Lynn nodded. “True. But she was very sad. We had a drink because Betty looked so sad when she got in the taxi.”
“I’d say you had quite a few drinks because Betty looked so sad. I don’t suppose it occurred to either of you that drinking is one of the reasons she looks so sad.”
“Mrs. Hollowell will preach now, Lynnie.”
The rolled-up newspaper was lying on the table, and I would have loved to have swatted Glynn hard right on her aching head. Instead, I got up, poured myself a cup of coffee, and announced that I would take them back to the hotel in fifteen minutes.
“You made her mad, Glynnie,” I heard Lynn say as I headed down the hall. “Claire will not like that.”
It was almost an hour before we headed downtown. The twins insisted on changing the guest room bed and cleaning the bathroom. Whether it was remorse over making me angry or over their binge, they wouldn’t leave until everything was spotless. When we left the house, sheets and towels were chugging away in the washing machine and the physical effort of the cleaning seemed to have made the twins feel better. Before we went out of the back door, I had one of them write down their aunt Liliane’s phone number and address, which I stuck up on the refrigerator. I almost asked why they weren’t staying with her but decided it was none of my business.
It was a quiet ride back to the hotel. Glynn sat beside me but closed her eyes and seemed to be dozing. Lynn stretched out on the backseat. They both woke up, though, when I came to the corner of the library and slowed.
> “We’ll get out here,” Glynn said. “Thank you, Mrs. Hollowell.”
“Thank you, Mrs. Hollowell,” Lynn echoed.
The light changed just as they got out, so they crossed the street in front of me. Wilted as they were, they turned the head of every man they passed. I wondered, idly, what possessing that kind of power would be like. Or if they would have the same impact away from each other. The person behind me blew his horn and I realized the light was green. I waved an apology and headed home.
It had been the twins who had spirited Claire from the hospital. I was more convinced of that than ever. Lynn’s remark, “Claire will not like that,” sounded as if they were in close touch. A taxi pulled up into the lane beside me, reminding me of what the twins had said about Betty Bedsole. How sad she looked. I thought about the picture of her as a debutante, eighteen, beautiful, with her adoring father looking down at her. Had Claire and the twins’ mother also been beautiful? Probably. For a while. Before abuse and alcohol. Damn. Let the twins’ getting drunk the night before be an isolated incident.

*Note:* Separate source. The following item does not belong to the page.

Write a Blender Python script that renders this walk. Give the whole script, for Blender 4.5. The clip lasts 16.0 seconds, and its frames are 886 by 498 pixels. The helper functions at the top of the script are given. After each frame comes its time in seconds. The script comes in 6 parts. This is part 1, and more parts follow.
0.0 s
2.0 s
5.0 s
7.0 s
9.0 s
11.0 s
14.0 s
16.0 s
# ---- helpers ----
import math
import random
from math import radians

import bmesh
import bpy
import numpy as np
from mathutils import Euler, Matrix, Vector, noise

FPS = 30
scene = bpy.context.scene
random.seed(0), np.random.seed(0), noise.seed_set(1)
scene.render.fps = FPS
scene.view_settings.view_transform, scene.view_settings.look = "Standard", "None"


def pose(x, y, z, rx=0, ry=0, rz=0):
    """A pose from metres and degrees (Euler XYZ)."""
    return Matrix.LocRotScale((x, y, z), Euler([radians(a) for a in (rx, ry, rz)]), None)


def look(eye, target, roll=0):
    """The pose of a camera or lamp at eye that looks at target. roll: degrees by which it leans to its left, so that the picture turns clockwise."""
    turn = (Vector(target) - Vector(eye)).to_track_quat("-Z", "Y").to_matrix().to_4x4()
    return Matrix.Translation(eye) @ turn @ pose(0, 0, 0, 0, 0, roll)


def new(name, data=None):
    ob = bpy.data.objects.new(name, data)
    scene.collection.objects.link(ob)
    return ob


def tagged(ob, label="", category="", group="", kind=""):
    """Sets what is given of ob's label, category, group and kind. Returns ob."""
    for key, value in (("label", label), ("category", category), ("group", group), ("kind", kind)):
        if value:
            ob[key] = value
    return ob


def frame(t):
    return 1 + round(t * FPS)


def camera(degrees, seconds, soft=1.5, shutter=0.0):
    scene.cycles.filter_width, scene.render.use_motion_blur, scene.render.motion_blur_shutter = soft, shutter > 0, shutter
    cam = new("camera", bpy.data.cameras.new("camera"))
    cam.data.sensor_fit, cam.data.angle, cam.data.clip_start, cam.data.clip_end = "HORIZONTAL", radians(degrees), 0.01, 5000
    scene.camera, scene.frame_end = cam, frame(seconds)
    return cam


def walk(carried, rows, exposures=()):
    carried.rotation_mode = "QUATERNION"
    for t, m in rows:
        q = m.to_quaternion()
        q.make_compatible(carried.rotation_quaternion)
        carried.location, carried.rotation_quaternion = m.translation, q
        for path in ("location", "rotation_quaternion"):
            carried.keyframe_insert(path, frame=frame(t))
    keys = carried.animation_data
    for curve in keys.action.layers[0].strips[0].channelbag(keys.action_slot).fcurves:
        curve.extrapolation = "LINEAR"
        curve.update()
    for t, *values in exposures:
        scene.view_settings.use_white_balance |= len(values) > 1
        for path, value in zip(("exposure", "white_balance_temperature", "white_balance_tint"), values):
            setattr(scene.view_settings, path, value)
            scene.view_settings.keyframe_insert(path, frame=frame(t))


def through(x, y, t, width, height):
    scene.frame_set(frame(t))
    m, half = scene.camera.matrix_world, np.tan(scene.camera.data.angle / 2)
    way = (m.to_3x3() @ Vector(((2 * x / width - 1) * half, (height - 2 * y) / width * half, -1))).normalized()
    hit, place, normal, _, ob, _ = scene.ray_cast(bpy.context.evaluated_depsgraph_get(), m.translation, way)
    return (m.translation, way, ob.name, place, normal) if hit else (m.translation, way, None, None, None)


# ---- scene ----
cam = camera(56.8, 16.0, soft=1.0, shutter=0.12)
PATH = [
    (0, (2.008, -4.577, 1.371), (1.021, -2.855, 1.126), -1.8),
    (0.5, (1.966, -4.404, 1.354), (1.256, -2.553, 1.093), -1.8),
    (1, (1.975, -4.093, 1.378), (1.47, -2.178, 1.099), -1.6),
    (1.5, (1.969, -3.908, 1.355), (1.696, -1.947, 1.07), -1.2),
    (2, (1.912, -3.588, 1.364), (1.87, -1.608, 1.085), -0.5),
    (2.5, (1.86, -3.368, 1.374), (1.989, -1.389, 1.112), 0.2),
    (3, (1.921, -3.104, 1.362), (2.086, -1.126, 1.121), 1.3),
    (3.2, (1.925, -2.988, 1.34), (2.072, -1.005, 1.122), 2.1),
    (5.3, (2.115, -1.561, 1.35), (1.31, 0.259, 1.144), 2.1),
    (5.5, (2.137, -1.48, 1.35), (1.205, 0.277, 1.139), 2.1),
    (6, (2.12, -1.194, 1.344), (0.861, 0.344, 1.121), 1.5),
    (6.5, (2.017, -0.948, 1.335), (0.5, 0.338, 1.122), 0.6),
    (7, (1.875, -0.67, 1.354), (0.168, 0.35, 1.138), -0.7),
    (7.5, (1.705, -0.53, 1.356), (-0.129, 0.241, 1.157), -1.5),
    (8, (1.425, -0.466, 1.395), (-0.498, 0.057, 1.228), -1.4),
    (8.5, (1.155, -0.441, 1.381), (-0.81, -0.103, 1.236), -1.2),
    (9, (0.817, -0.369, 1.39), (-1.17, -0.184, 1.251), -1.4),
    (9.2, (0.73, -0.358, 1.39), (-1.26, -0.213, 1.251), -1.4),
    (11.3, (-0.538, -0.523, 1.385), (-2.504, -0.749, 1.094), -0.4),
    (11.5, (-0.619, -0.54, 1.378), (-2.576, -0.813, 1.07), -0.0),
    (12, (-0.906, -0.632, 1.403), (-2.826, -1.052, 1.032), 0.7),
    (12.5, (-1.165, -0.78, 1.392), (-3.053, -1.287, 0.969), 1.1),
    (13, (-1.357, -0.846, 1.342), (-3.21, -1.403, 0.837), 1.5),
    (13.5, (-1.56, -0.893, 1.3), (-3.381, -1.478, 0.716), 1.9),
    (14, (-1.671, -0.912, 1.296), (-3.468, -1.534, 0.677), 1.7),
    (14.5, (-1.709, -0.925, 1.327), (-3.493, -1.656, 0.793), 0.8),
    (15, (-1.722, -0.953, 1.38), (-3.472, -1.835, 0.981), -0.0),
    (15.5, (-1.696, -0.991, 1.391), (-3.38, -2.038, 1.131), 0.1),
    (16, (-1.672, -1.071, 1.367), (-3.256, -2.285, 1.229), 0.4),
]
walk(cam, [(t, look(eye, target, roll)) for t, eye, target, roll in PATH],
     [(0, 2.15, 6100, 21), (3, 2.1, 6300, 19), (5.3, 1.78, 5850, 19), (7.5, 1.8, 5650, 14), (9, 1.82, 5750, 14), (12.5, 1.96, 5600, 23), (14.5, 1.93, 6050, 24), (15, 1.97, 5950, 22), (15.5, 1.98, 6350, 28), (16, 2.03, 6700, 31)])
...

The sheets and towels had finished washing when I got home. I put them in the dryer and checked my messages. Bonnie Blue had called; she was on her way to work but would call later. That was it. No invitations to brunches, lunches, or open houses to celebrate the season.
“It’s because you’re so unsociable, Patricia Anne,” Mary Alice said on the way to Harpersville. We were going to get the tree first and then pick Bubba up on the way home. “When have you had a dinner party?”
I tried to remember. “Last January?”
“There. You see? And that was just some couples from the neighborhood.”
“Frances Zata came. You came.”
“And the memory, pleasant as it is, is becoming dim. Why don’t you do it again?”
“After Christmas. I can’t afford Tiffany and the Magic Maids and caterers like you can.”
“They’re not necessary for a nice party.”
“How come you always have them, then?”
“I said they weren’t necessary. I didn’t say they weren’t wonderful.”